■ **DATA**
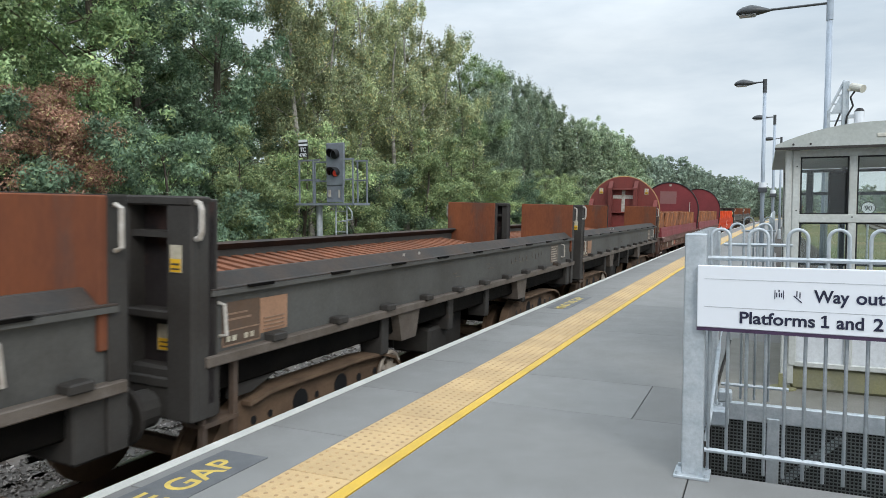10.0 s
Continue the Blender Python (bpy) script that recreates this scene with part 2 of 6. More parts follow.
M_CROSSBULK = mat("rust_streaked_maroon_paint", (0.200, 0.048, 0.042), 0.58, spec=0.2, col2=(0.135, 0.043, 0.038), scale=1.6, col3=(0.24, 0.10, 0.035), scale3=1.2, amount3=0.30, bump=0.08, stretch=(1, 1, 0.45))
M_OCHRE_RIM = mat("ochre_worn_rim", (0.22, 0.10, 0.05), 0.65, col2=(0.36, 0.22, 0.07), scale=2.0, bump=0.06)
M_PALE_DIRT = mat("dusty_tan_plate", (0.34, 0.30, 0.25), 0.8, col2=(0.20, 0.15, 0.11), scale=4.0, bump=0.1)
M_ORANGE_WORN = mat("worn_orange_paint", (0.40, 0.062, 0.020), 0.65, spec=0.15, col2=(0.33, 0.050, 0.020), scale=2.0, col3=(0.17, 0.060, 0.030), scale3=1.8, amount3=0.32, bump=0.08)
M_SLAB_GREY = mat("stained_grey_concrete", (0.185, 0.178, 0.160), 0.9, col2=(0.14, 0.135, 0.115), scale=2.0, fine=80, bump=0.15, col3=(0.19, 0.185, 0.11), scale3=1.1, amount3=0.3)
M_OILGLOSS = mat("glossy_black_paint", (0.004, 0.004, 0.005), 0.28, spec=0.35, col2=(0.016, 0.014, 0.013), scale=2.0, bump=0.05)
M_SOOT = mat("sooty_charcoal_steel", (0.014, 0.0135, 0.0135), 0.7, spec=0.2, col2=(0.009, 0.0085, 0.008), scale=2.5, bump=0.15)
M_PALE_PATCH = mat("pale_worn_patch", (0.215, 0.092, 0.085), 0.6, col2=(0.22, 0.10, 0.10), scale=2.0, bump=0.03)

M_PAVE = mat("grey_asphalt_slab", (0.214, 0.213, 0.208), 0.75, spec=0.18, col2=(0.186, 0.184, 0.178), scale=2.6, fine=190, bump=0.2, random_amount=0.07, col3=(0.168, 0.164, 0.154), scale3=1.7, amount3=0.22, soft=0.2)
M_COPING = mat("white_coping_edge", (0.60, 0.59, 0.55), 0.65, col2=(0.50, 0.50, 0.47), scale=3.0, fine=120, bump=0.1, col3=(0.30, 0.30, 0.29), scale3=2.5, amount3=0.2)
M_TACTILE = mat("buff_tactile_paving", (0.50, 0.350, 0.178), 0.75, col2=(0.43, 0.298, 0.152), scale=1.5, fine=120, bump=0.1, random_amount=0.07)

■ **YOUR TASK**
Quote the material in full and exactly; do not carry over its pictures.

■ **TASK RESULT**
10.0 s
Continue the Blender Python (bpy) script that recreates this scene with part 2 of 6. More parts follow.
M_CROSSBULK = mat("rust_streaked_maroon_paint", (0.200, 0.048, 0.042), 0.58, spec=0.2, col2=(0.135, 0.043, 0.038), scale=1.6, col3=(0.24, 0.10, 0.035), scale3=1.2, amount3=0.30, bump=0.08, stretch=(1, 1, 0.45))
M_OCHRE_RIM = mat("ochre_worn_rim", (0.22, 0.10, 0.05), 0.65, col2=(0.36, 0.22, 0.07), scale=2.0, bump=0.06)
M_PALE_DIRT = mat("dusty_tan_plate", (0.34, 0.30, 0.25), 0.8, col2=(0.20, 0.15, 0.11), scale=4.0, bump=0.1)
M_ORANGE_WORN = mat("worn_orange_paint", (0.40, 0.062, 0.020), 0.65, spec=0.15, col2=(0.33, 0.050, 0.020), scale=2.0, col3=(0.17, 0.060, 0.030), scale3=1.8, amount3=0.32, bump=0.08)
M_SLAB_GREY = mat("stained_grey_concrete", (0.185, 0.178, 0.160), 0.9, col2=(0.14, 0.135, 0.115), scale=2.0, fine=80, bump=0.15, col3=(0.19, 0.185, 0.11), scale3=1.1, amount3=0.3)
M_OILGLOSS = mat("glossy_black_paint", (0.004, 0.004, 0.005), 0.28, spec=0.35, col2=(0.016, 0.014, 0.013), scale=2.0, bump=0.05)
M_SOOT = mat("sooty_charcoal_steel", (0.014, 0.0135, 0.0135), 0.7, spec=0.2, col2=(0.009, 0.0085, 0.008), scale=2.5, bump=0.15)
M_PALE_PATCH = mat("pale_worn_patch", (0.215, 0.092, 0.085), 0.6, col2=(0.22, 0.10, 0.10), scale=2.0, bump=0.03)

M_PAVE = mat("grey_asphalt_slab", (0.214, 0.213, 0.208), 0.75, spec=0.18, col2=(0.186, 0.184, 0.178), scale=2.6, fine=190, bump=0.2, random_amount=0.07, col3=(0.168, 0.164, 0.154), scale3=1.7, amount3=0.22, soft=0.2)
M_COPING = mat("white_coping_edge", (0.60, 0.59, 0.55), 0.65, col2=(0.50, 0.50, 0.47), scale=3.0, fine=120, bump=0.1, col3=(0.30, 0.30, 0.29), scale3=2.5, amount3=0.2)
M_TACTILE = mat("buff_tactile_paving", (0.50, 0.350, 0.178), 0.75, col2=(0.43, 0.298, 0.152), scale=1.5, fine=120, bump=0.1, random_amount=0.07)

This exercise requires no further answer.